Signs It’s Time to Replace Your Surge Protector
- The unit is more than three to five years old and used regularly
- The “Protected” light has turned off or is flickering (MOVs may have fully failed)
- You’ve experienced a significant power event — nearby lightning, a major outage, or visible sparking
- The unit feels warm during normal use
- You have no idea when you bought it
If you can’t remember when you got it, that’s usually enough information to replace it.
Frequently Asked Questions
Does the “Protected” light mean I’m actually protected? Not reliably. The indicator light typically confirms the unit has power and that the MOVs haven’t completely burned out. It doesn’t measure remaining joule capacity. A unit with significantly degraded MOVs can still show a green light until the MOVs fail entirely.

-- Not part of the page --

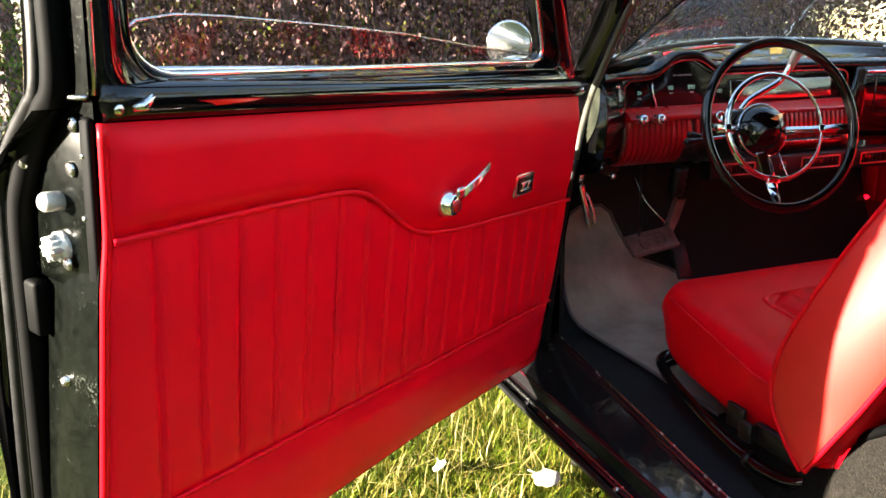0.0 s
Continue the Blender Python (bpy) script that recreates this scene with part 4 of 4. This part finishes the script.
part("knob", lathe(KNOB, axis((-0.036, -0.607, 0.815), (-1, 0, 0.1)), 14), CHROME, dash, world=True)
# heater panel with red outlined vents
part("vent_panel", rbox((0.005, -0.88, 0.646), (0.06, 0.78, 0.062), 0.008, 3), PLASTIC, dash, "black under-dash vent panel", world=True)


def outline_box(y0, y1, z0, z1, x, r, mat, parent, name):
    pts = [Vector((x, p.x, p.y)) for p in round_poly([(y0, z0), (y1, z0), (y1, z1), (y0, z1)], (0.004,) * 4, 3)]
    return part(name, tube(pts, r, 6, True), mat, parent, world=True)


for y0, y1 in ((-0.53, -0.65), (-0.829, -0.981), (-1.068, -1.216)):
    vent = outline_box(y0, y1, 0.628, 0.662, -0.027, 0.0024, RED_LINE, dash, "vent_outline")
    part("vent_mouth", rbox((-0.022, (y0 + y1) / 2, 0.645), (0.008, abs(y1 - y0) - 0.012, 0.024), 0.001), SMOKED, vent, world=True)
    for k in range(8):
        part("vane", rbox((-0.0265, y0 - 0.015 - (abs(y1 - y0) - 0.03) * k / 7, 0.645), (0.003, 0.002, 0.022), 0), PLASTIC, vent, world=True)
for y in (-0.687, -0.757):
    part("dial_ring", tube([(-0.027, y + 0.011 * math.cos(a), 0.644 + 0.011 * math.sin(a)) for a in [k * math.pi / 10 for k in range(20)]], 0.002, 6, True), RED_LINE, dash, world=True)
    part("dial", lathe([(0.008, 0), (0.008, 0.008), (0.0, 0.009)], axis((-0.025, y, 0.644), (-1, 0, 0)), 14), PLASTIC, dash, world=True)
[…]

How do I know how many joules my surge protector has used? Most consumer units don’t track this. A few higher-end models include a joule counter or protection-remaining indicator. For most strips, the practical answer is to track the purchase date and replace after three to five years, or sooner after any significant surge event.
Is a surge protector the same as a power strip? No. A power strip simply adds outlets and has no surge protection. A surge protector includes components (usually MOVs) designed to absorb excess voltage. They can look identical from the outside, so checking the product specs before purchasing matters.
Can I use a surge protector for my refrigerator or air conditioner? Generally not recommended. Large motor-driven appliances create their own electrical noise and back-surges when they cycle on and off. This can actually wear out a surge protector faster and may not be compatible with the appliance’s power requirements. These devices typically need dedicated circuits rather than surge protectors.
Wrapping Up
The core takeaway here is simple: surge protectors are consumables, not permanent fixtures. The MOVs inside degrade silently with every small voltage event, and the “Protected” light is not a reliable indicator of remaining capacity. Joule ratings matter, they differ meaningfully by device type, and matching the right rating to the right equipment is worth the extra thought.
Replace units every three to five years at minimum, sooner if you’ve had notable power events, and don’t assume a green light means full protection. For high-value equipment like workstations, servers, and network gear, a UPS with surge protection or a series-mode protector is a more reliable long-term approach than a standard MOV strip.
And when lightning is actually striking nearby — unplug. No consumer surge protector is built to handle that.